2011-11-08 01:56:42 PM
Mija: Years ago I lived near a graveyard. It was a beautiful place and I use to go sit in one area and have lunch. There were tombstones from over a hundred years ago. One day I went and the tombstones were gone. I went to the office to find out why and they told me there never were graves there. I kept insisting that I knew there were graves and I wanted to know why they were lying to me. I finally got them to admit the graves were moved to make room for new burials. I was livid. I thought when you buy a plot that is your final resting place and never imagined that one day someone would dig you up and resell the plot. Maybe I'm naive but that still pisses me off to this day. Funny how they didn't move the huge monuments, just the simple headstones that might not be missed.
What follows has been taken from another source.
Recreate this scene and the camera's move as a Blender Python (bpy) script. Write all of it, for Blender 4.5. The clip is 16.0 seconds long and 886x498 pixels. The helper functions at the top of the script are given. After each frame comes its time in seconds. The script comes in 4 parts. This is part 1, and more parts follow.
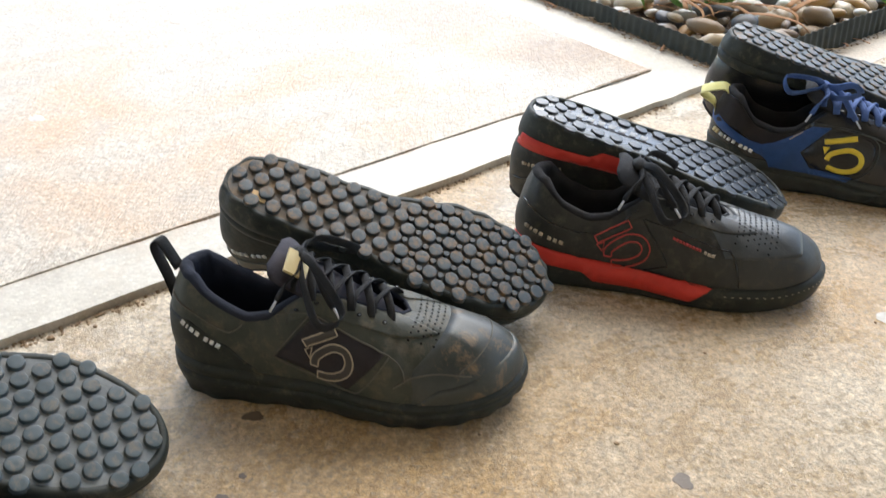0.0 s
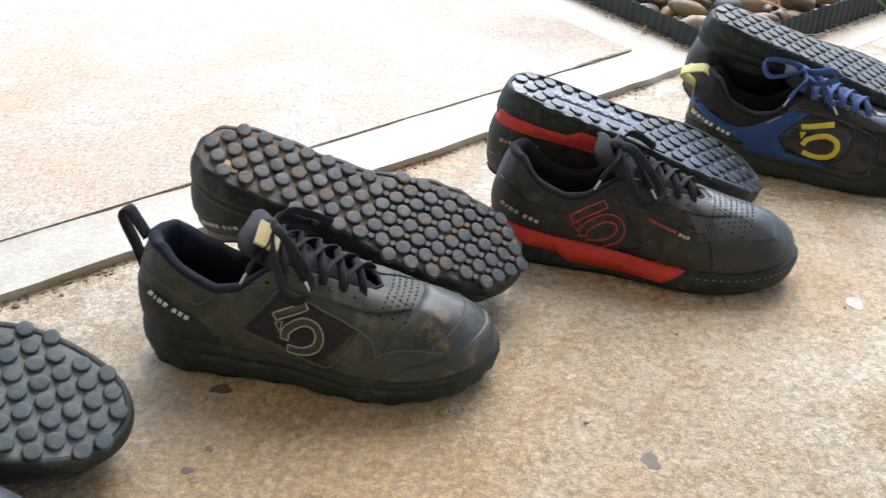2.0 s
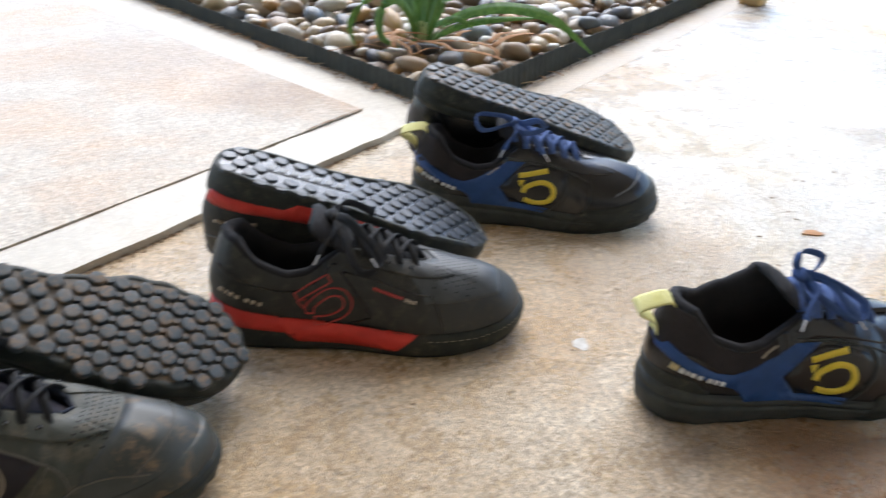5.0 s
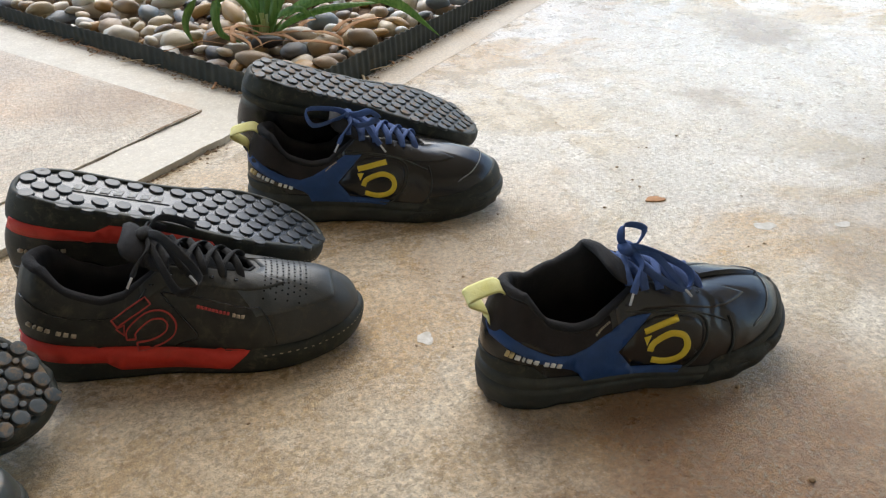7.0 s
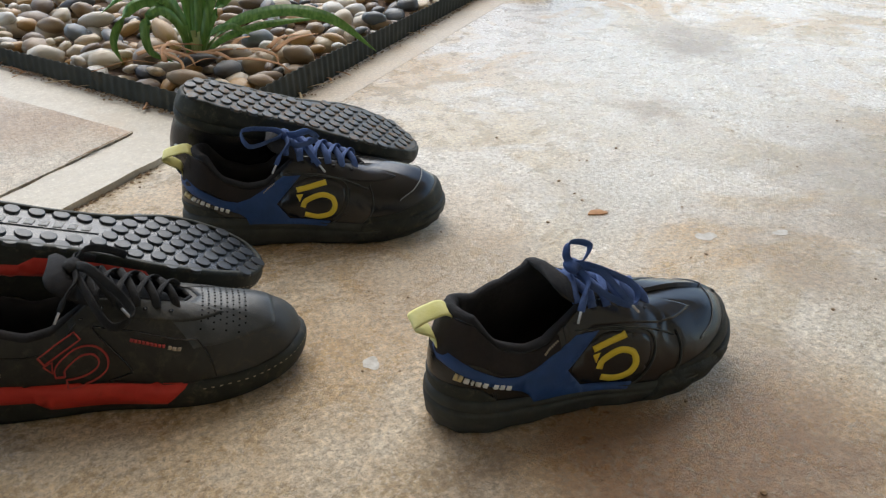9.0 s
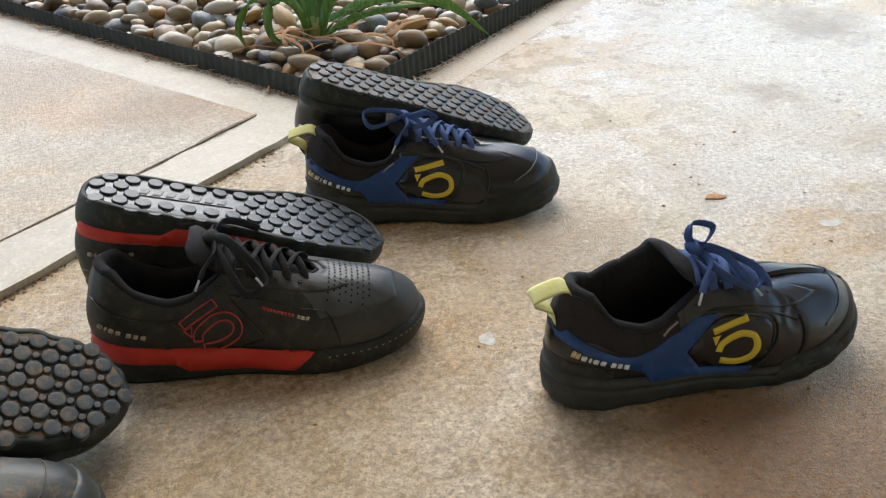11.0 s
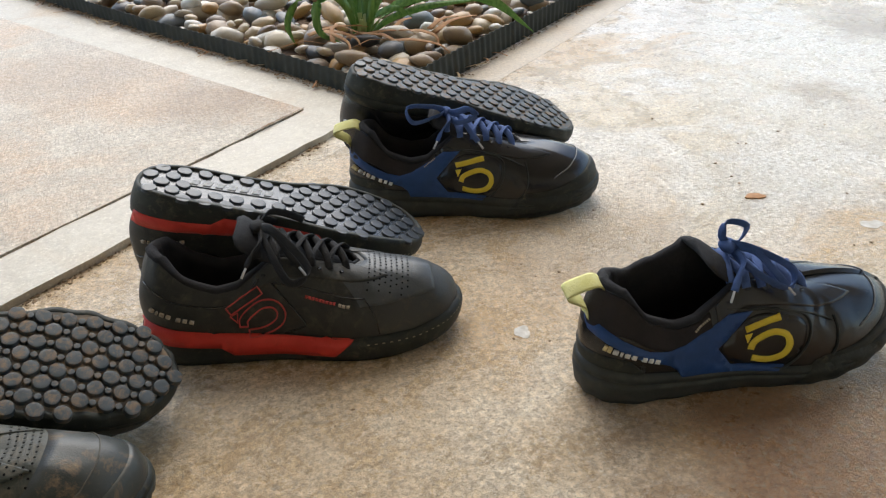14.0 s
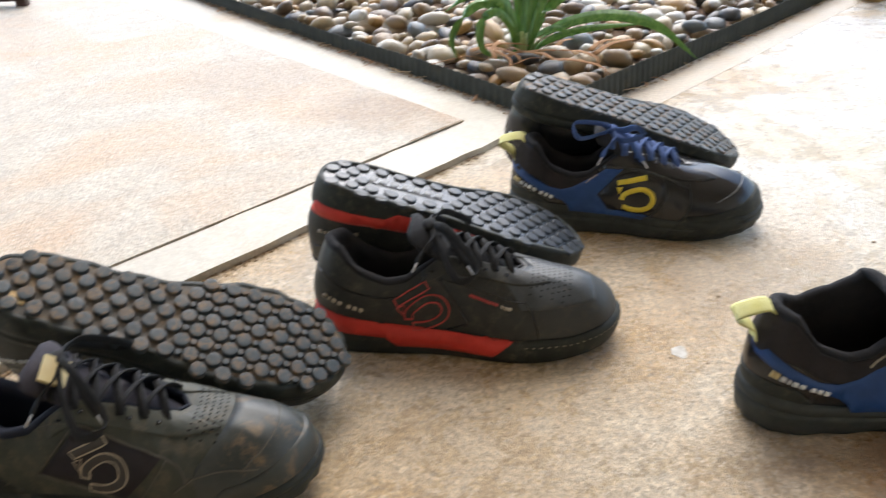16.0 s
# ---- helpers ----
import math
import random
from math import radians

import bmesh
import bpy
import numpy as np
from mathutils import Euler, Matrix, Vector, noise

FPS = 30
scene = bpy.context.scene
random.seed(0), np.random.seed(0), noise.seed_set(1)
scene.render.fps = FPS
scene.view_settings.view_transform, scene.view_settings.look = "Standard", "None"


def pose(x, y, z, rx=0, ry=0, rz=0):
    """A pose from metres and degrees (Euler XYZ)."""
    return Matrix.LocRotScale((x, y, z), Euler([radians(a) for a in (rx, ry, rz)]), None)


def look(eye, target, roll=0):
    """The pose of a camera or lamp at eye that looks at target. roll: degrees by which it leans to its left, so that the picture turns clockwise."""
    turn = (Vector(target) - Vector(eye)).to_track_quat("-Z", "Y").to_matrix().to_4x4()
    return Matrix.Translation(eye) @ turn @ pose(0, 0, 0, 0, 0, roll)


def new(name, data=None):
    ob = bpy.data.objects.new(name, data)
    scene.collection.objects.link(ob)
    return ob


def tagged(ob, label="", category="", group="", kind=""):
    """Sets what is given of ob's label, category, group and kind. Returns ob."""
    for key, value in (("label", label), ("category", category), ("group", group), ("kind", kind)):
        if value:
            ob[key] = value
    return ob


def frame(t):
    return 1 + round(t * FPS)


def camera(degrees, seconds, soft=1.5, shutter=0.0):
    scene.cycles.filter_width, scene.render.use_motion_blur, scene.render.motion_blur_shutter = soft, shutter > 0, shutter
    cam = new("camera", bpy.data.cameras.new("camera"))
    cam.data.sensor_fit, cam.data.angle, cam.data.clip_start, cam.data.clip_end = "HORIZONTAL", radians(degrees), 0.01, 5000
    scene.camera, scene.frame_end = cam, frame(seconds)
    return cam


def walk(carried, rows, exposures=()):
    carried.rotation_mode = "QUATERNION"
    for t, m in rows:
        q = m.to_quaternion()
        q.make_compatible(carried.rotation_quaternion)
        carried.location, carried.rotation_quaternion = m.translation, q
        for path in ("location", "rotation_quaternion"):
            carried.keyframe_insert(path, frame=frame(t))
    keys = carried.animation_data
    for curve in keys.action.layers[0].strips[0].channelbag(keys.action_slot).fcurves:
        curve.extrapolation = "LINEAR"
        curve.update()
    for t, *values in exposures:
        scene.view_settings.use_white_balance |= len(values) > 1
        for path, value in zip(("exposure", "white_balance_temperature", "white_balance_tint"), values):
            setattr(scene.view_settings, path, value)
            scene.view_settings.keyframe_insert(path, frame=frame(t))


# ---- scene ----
cam = camera(56.0, 16.0, soft=1.2, shutter=0.4)
PATH = [
    (0, (0.112, 0.012, 0.456), (-0.059, 1.713, -0.582), -1.4),
    (0.5, (0.106, 0.011, 0.453), (-0.021, 1.671, -0.656), -0.1),
    (1, (0.098, 0.004, 0.453), (-0.102, 1.669, -0.637), 0.3),
    (1.5, (0.105, 0.009, 0.454), (-0.087, 1.678, -0.631), 0.3),
    (2, (0.114, 0.017, 0.452), (0.0, 1.693, -0.633), 0.9),
    (2.5, (0.129, 0.024, 0.452), (0.109, 1.713, -0.618), 1.4),
    (3, (0.144, 0.034, 0.453), (0.215, 1.737, -0.592), 2.0),
    (3.5, (0.151, 0.043, 0.452), (0.275, 1.746, -0.59), 2.2),
    (4, (0.153, 0.044, 0.451), (0.32, 1.758, -0.566), 2.5),
    (4.5, (0.159, 0.045, 0.451), (0.365, 1.753, -0.569), 2.3),
    (5, (0.177, 0.056, 0.457), (0.56, 1.763, -0.514), 2.4),
    (5.2, (0.193, 0.061, 0.457), (0.68, 1.741, -0.513), 2.9),
    (7.3, (0.247, 0.07, 0.458), (0.85, 1.693, -0.544), 0.5),
    (7.5, (0.247, 0.072, 0.456), (0.844, 1.697, -0.546), 0.5),
    (8, (0.246, 0.076, 0.456), (0.882, 1.692, -0.537), 0.1),
    (8.5, (0.257, 0.083, 0.46), (0.996, 1.667, -0.512), 0.1),
    (9, (0.253, 0.084, 0.457), (0.986, 1.669, -0.517), 1.0),
    (9.5, (0.244, 0.083, 0.456), (0.893, 1.69, -0.541), 0.1),
    (10, (0.232, 0.079, 0.457), (0.785, 1.72, -0.545), -0.7),
    (10.2, (0.23, 0.079, 0.456), (0.763, 1.728, -0.543), -0.9),
    (12.5, (0.234, 0.068, 0.46), (0.732, 1.727, -0.54), -1.9),
    (13, (0.235, 0.068, 0.46), (0.726, 1.731, -0.536), -1.9),
    (13.5, (0.224, 0.065, 0.462), (0.676, 1.738, -0.537), -2.2),
    (14, (0.231, 0.057, 0.466), (0.636, 1.736, -0.542), -2.3),
    (14.5, (0.223, 0.058, 0.464), (0.598, 1.755, -0.525), -2.3),
    (15, (0.214, 0.053, 0.466), (0.557, 1.791, -0.463), -2.3),
    (15.5, (0.213, 0.049, 0.468), (0.511, 1.801, -0.449), -2.2),
    (16, (0.186, 0.04, 0.463), (0.314, 1.795, -0.488), -2.0),
]
EXPOSURE = [(0.0, 1.54, 6300, 8), (2.0, 1.57, 6100, 9), (3.0, 1.60, 5950, 10), (4.5, 1.46, 6000, 11), (5.2, 1.3, 6150, 10), (7.5, 0.93, 6600, 8), (8.0, 0.92, 6600, 8), (8.5, 0.71, 6600, 8), (9.0, 0.74, 6600, 8), (9.5, 0.73, 6600, 8), (10.0, 0.88, 6600, 8), (13.5, 0.97, 6600, 8), (15.0, 0.94, 6600, 8), (15.5, 0.98, 6600, 8), (16.0, 1.35, 6500, 10)]
walk(cam, [(t, look(eye, target, roll)) for t, eye, target, roll in PATH], EXPOSURE)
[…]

Assholes.

It stands to reason that sooner or later, we'll run out of space. You have to extrapolate out to the absurd to estimate when all sq footage in the USA is taken up, but realistically the cost of perpetual title to a particular spot is a problem, sometimes even within a few years, because it gets placed on land on the outskirts of town. Sooner or later settlement grows into those areas and it doesn't always make sense to have a cemetary in the middle of a housing development or minimall. It's done sometimes, but real estate becomes valuable because that value represents the utility in keeping a city dense. Cemeteries do need to move.
 
2011-11-08 02:20:51 PM
I guess it happens in the United States too:

i39.tinypic.com
 
2011-11-08 02:24:27 PM
Seraphym: Splinshints: Why do we still bury the dead? They're just chunks of flesh and bone at that point. Potential energy. Wasted. And wasting space.

When I die, I want to be thrown in a peat bog.

"From my rotting body,
flowers shall grow
and I am in them
and that is eternity.

Edvard Munch"

I'd rather be shot into space on a rendevous with Antares about 10 million years later, personally. Who knows what adventures my corpse could experience?!


Nyanyanyanyanyanyanyanyanyanyan, nyanyanyanyanyanyanyanyanyan...

/Picture of Nyancorpse omitted
 
2011-11-08 02:28:46 PM
Mija: Years ago I lived near a graveyard. It was a beautiful place and I use to go sit in one area and have lunch. There were tombstones from over a hundred years ago. One day I went and the tombstones were gone. I went to the office to find out why and they told me there never were graves there. I kept insisting that I knew there were graves and I wanted to know why they were lying to me. I finally got them to admit the graves were moved to make room for new burials. I was livid. I thought when you buy a plot that is your final resting place and never imagined that one day someone would dig you up and resell the plot. Maybe I'm naive but that still pisses me off to this day. Funny how they didn't move the huge monuments, just the simple headstones that might not be missed. Assholes.

You sound surprised. Few industries have such outright thievery legalized.
 
2011-11-08 02:30:32 PM
bna-art.s3.amazonaws.com

Heck with that "common ground" stuff, get creative.
 
2011-11-08 03:51:52 PM
This is very common in europe, where some cemeteries have existed for thousands of years. Eventually, you just need to reuse the space.
 
2011-11-08 05:05:46 PM
Everyone has small family cemeteries here and almost all on private family owned land. They're usually in the woods or up in the hills where there's really no other use for the land anyway so there's little danger of them being disturbed. Forgotten and lost to time is another story.
 
2011-11-08 06:11:38 PM
When there's no more room in hell, the dead will walk the Earth.